- Born: c. 1920 Piltati, Nyapari, South Australia
- Died: 16 April 2012 (aged about 92) Nyapaṟi, South Australia
- Occupation: Painter
- Years active: 2004 – 2012
- Organization: Tjala Arts
- Style: Western Desert art
- Spouse: Nyalapanytja
- Children: Rini Tiger (daughter) Nola Angkatji Tiger (daughter)

= Tiger Palpatja =

Australian painter (1920–2012)

Tiger Palpatja (c. 1920 - 16 April 2012) was an Australian Aboriginal artist from the Aṉangu Pitjantjatjara Yankunytjatjara Lands.

==Life==
Tiger was born around 1920 (though the exact year is not known). He was born in the bush, at a rockhole called Piltati, which is close to what is now Nyapaṟi in north-west South Australia. His family were Pitjantjatjara, and they lived a traditional, nomadic life in the bushland around Piltati. When he was a teenager, Tiger's family settled at Ernabella, which at the time was a Presbyterian mission and a sheep station. Tiger grew up on the mission, and learned to speak a little English in school there. He eventually married Nyalapanytja, and they lived in Ernabella for many years. Tiger worked on the station, shearing sheep and building fences.

In the 1970s, Tiger and his family moved to Amaṯa, closer to his homeland. When he aged, Tiger became a ngangkaṟi (traditional healer), an important and respected role in traditional Pitjantjatjara communities. In 1997, the women at Amaṯa began a community art centre, originally called Minymaku Arts. The word minymaku means "women's", and they called it this because, at the time, Pitjantjatjara men did not like to paint. After several men began painting in the early 2000s, the centre's name was changed to Tjala Arts.

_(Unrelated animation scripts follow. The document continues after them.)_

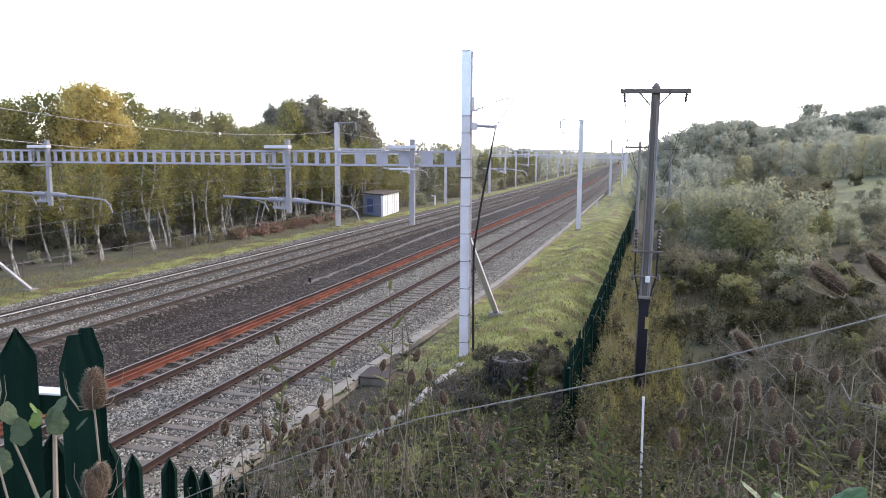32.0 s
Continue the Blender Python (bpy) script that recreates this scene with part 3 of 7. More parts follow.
make_track(4, M["sleeper"], 7, 100, "near track with brown rails on dusty concrete sleepers", M["rail"], M["railtop"])
make_track(3, M["sleeper_dark"], 11, 95, "track with old rusty rails lying between its running rails", M["rail"], M["railtop_bright"])
make_track(2, M["sleeper_dark"], 18, 90, "far track with dark rails on half-buried sleepers", M["rail_dark"], M["railtop_dark"])
make_track(1, M["sleeper_dark"], 20, 90, "outermost track with a bright loose rail beside one rail", M["rail_dark"], M["railtop_dark"])
spare_ys = np.concatenate([np.arange(-40, 60, 2.0), np.arange(60, 260, 5.0)])
for off in (0.27, 0.55):
    tagged(new("spare_rail", swept("spare_rail", TRACK_X[3] - 0.7525 + off, spare_ys, RAIL_PROFILE, M["rust"], True, -0.035)), "long rusty orange spare rail lying between the running rails", "rail", "spare rails")
# thin spare rail whose glint is painted by its pale colour
tagged(new("spare_rail", swept("spare_rail", TRACK_X[1] - 0.7525 + 0.17, spare_ys, [(a * 0.26, b * 0.25) for a, b in RAIL_PROFILE], M["old_rail"], True, -0.05)), "spare rail lying beside the running rail, its glint painted as a pale colour", "rail", "spare rails")

stones("cess_gravel", 9000, -8.2, -5.9, 9, 30, [(-8.3, -0.5), (-5.8, -0.49)], 0.028, M["ash"], "brown gravel and spilt ballast beside the cable trough")

# trodden pale edge along the sooty ballast, and a small marker beside it
g = Geo()
DRAIN_Y, DRAIN_X = (33, 43, 52, 60, 80, 130), (-17.45, -17.7, -18.35, -18.75, -18.8, -19.2)
edge_ys = np.concatenate([np.arange(33.5, 70, 0.6), np.arange(70, 130, 4.0)])
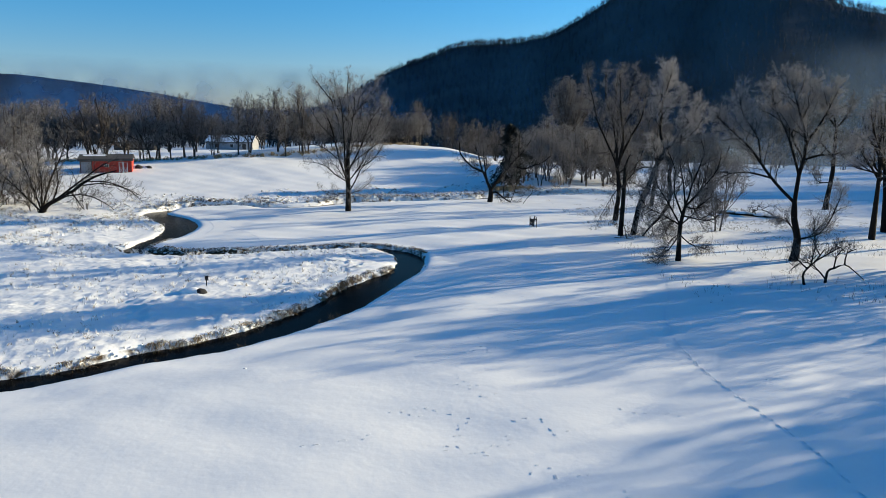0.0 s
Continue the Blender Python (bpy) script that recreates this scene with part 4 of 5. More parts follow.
west = strew(47, 3800, -75, -31, 66, 103, lambda x, y, d, b: (d > 0.25) & (x < west_edge(y)) & (np.sin(x * 0.4) + np.sin(y * 0.3 + 1) > -0.6))
blades("frosted_tussocks", west, 6, 0.3, 0.4, FROST_GRASS, "frosted grass tussocks on the western meadow", 0.022, 12, 0.5)
blades("dark_weeds", west[2::5], 7, 0.24, 0.3, REED_DARK, "small dead weeds on the western meadow", 0.016, 22, 0.3)
blades("dry_tussocks", west[::11], 10, 0.32, 0.35, REED, "dry straw grass on the western meadow", 0.018, 13, 0.4)
east = strew(48, 4200, 17, 62, 74, 118, lambda x, y, d, b: np.sin(x * 0.5) + np.sin(y * 0.37 + 2) + np.sin(x * 1.21 + y * 1.3) > 1.3)
blades("weed_stems", east, 6, 0.32, 0.35, TWIG, "dry weed stems poking through the snow", 0.005, 14, 0.05)
blades("weed_stems", strew(49, 900, 17, 45, 45, 74, lambda x, y, d, b: np.sin(x * 0.5) + np.sin(y * 0.37 + 2) > 0.2), 4, 0.4, 0.2, TWIG, "dry weed stems among the trees", 0.007, 15, 0.05)
trod = strew(53, 5200, 18, 46, 74, 110, lambda x, y, d, b: np.sin(x * 0.9 + 1) + np.sin(y * 0.8) + np.sin(x * 0.37 - y * 0.5) > 0.1)
blades("weed_stems", trod, 5, 0.16, 0.25, REED_DARK, "short brown weeds in the trodden snow", 0.008, 20, 0.2)
rim = strew(50, 16000, -20, 4, 31, 70, lambda x, y, d, b: (d > 0.05) & (d < 0.45) & (west_of(x, y) < 0) & (np.sin(y * 2.1) + np.sin(y * 0.77) > 0.5))
blades("bank_weeds", rim[::5], 7, 0.32, 0.25, REED_DARK, "small dark weeds on the smooth creek bank", 0.009, 17, 0.1)
terrace = np.array([p for p in spline([(-85, 143), (-60, 146), (-40, 149), (-24, 163), (-6, 178)], 0.5)])
gg = np.random.default_rng(3)
terrace = terrace + gg.normal(0, 0.9, terrace.shape)
blades("straw_grass", np.hstack([on_ground(terrace[:, 0], terrace[:, 1]), gg.uniform(0.7, 1.5, (len(terrace), 1))]), 26, 0.55, 0.7, REED, "strip of straw-coloured grass below the tree row", 0.03, 18, 0.6)
foot = strew(51, 1300, 7, 22, 126, 137, lambda x, y, d, b: (d > 0.2) & ((x - 13.8) ** 2 / 30 + (y - 130.8) ** 2 / 10 < 1) & (b > -1.5))
blades("straw_grass", foot, 15, 0.8, 0.6, REED, "straw-coloured grass round the evergreen's foot", 0.02, 19, 0.4)


# ---- tracks pressed into the snow ----
def tracks(trails, stride, size, label, seed):
    """Rows of small pits with raised rims, one mesh a trail."""
    g = np.random.default_rng(seed)
    for trail in trails:
        line = spline(trail, 0.1)
        run = np.concatenate([[0], np.cumsum(np.linalg.norm(np.diff(line, axis=0), axis=1))])
        s = np.arange(0.1, run[-1], stride)
        s = s + g.uniform(-0.45, 0.45, len(s)) * stride
        px, py = np.interp(s, run, line[:, 0]), np.interp(s, run, line[:, 1])
        qx, qy = np.interp(s + 0.2, run, line[:, 0]) - px, np.interp(s + 0.2, run, line[:, 1]) - py
        d = np.stack([qx, qy], 1) + 1e-6
        d /= np.linalg.norm(d, axis=1)[:, None]
        side = np.stack([-d[:, 1], d[:, 0]], 1) * (np.where(np.arange(len(s)) % 2, 1, -1) * size * 0.6)[:, None]
        px, py = px + side[:, 0], py + side[:, 1]
        pz = land(px, py)[0]
        a = np.arange(8) * np.pi / 4
        long, wide = size * g.uniform(1.6, 3.4, len(s)), size * g.uniform(0.3, 0.55, len(s))
        rings = []
        for share, broad, lift in ((1.8, 5.5, -0.02), (1.1, 1.2, size * 0.55), (0.85, 0.95, 0.006), (0.3, 0.3, 0.004)):
            u = (long * share)[:, None] * np.cos(a)
            w = (wide * broad)[:, None] * np.sin(a)
            x, y = px[:, None] + u * d[:, :1] - w * d[:, 1:], py[:, None] + u * d[:, 1:] + w * d[:, :1]
            rings.append(np.stack([x, y, np.repeat(pz[:, None], 8, 1) + lift * (1 + 0.5 * g.normal(0, 1, x.shape) * (lift > 0.03))], -1))
        ring = np.stack(rings, 1)
        n = len(s)
        ids = np.arange(n * 32).reshape(n, 4, 8)
        nxt = np.roll(ids, -1, 2)
        f = np.stack([ids[:, :-1], nxt[:, :-1], nxt[:, 1:], ids[:, 1:]], -1).reshape(-1, 4).tolist() + ids[:, 3].tolist()
        tagged(new("animal_tracks", mesh("animal_tracks", ring.reshape(-1, 3), f, SNOWCAP, True)), label, "tracks", kind="stuff")


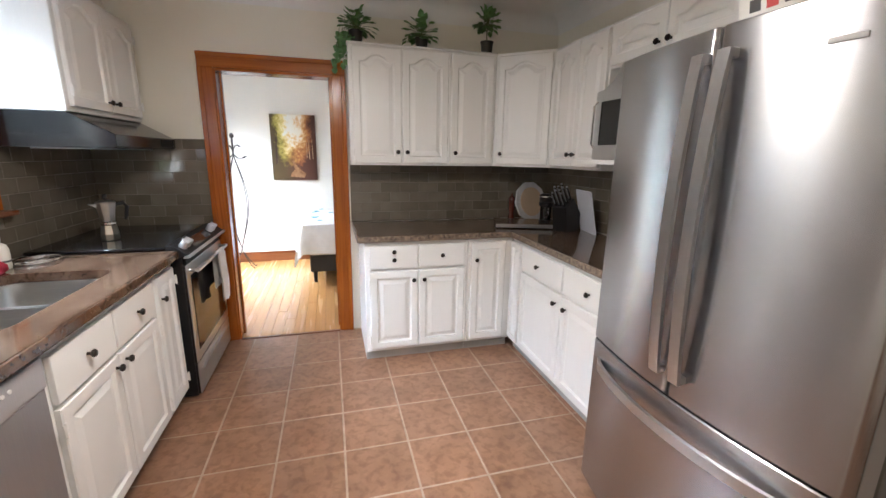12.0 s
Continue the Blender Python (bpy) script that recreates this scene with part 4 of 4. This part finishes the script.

Tiger started painting in September 2004, less than eight years before his death. He had never painted before this, and was better known for woodworking, especially making spears. Although he only began painting in his final years, his work quickly became recognised by critics. In 2005, Tiger was a finalist for the National Aboriginal & Torres Strait Islander Art Award. He became a finalist three more time before his death, in 2006, 2010, and 2011, but he never won. He was also a finalist in the Western Australian Indigenous Art Awards in 2009, and again in 2011. Tiger mainly painted for Tjala Arts, but from 2009 he also began working for Tjungu Palya in nearby Nyapaṟi.

==Artwork==
Tiger's painted sacred stories from his Dreaming, mostly to do with Piltati, where he was born. This place is associated with a creation story involving two sisters and their husbands, who change themselves into Wanampi (a giant water snake). According to Tiger's Dreaming, the Wanampi are his family's ancestors who created the country around Piltati. The snake's form can be seen in many of Tiger's paintings, usually painted several different colours. His paintings were known for their bright colours, as opposed to the traditional natural ochre colours used by many other artists of the Western Desert.

Tiger died on 16 April 2012, over the age of 90. While he was alive, his paintings were exhibited in several major cities, including Sydney, Melbourne, Adelaide, Fremantle and Perth. His work is now held in permanent galleries in most of these cities. He also had work exhibited overseas: at the University of Virginia in 2006, and in Singapore in 2008. His paintings are held in the National Gallery of Victoria, the National Gallery of Australia, the Australian National University, Charles Darwin University, Flinders University, and the Art Gallery of New South Wales.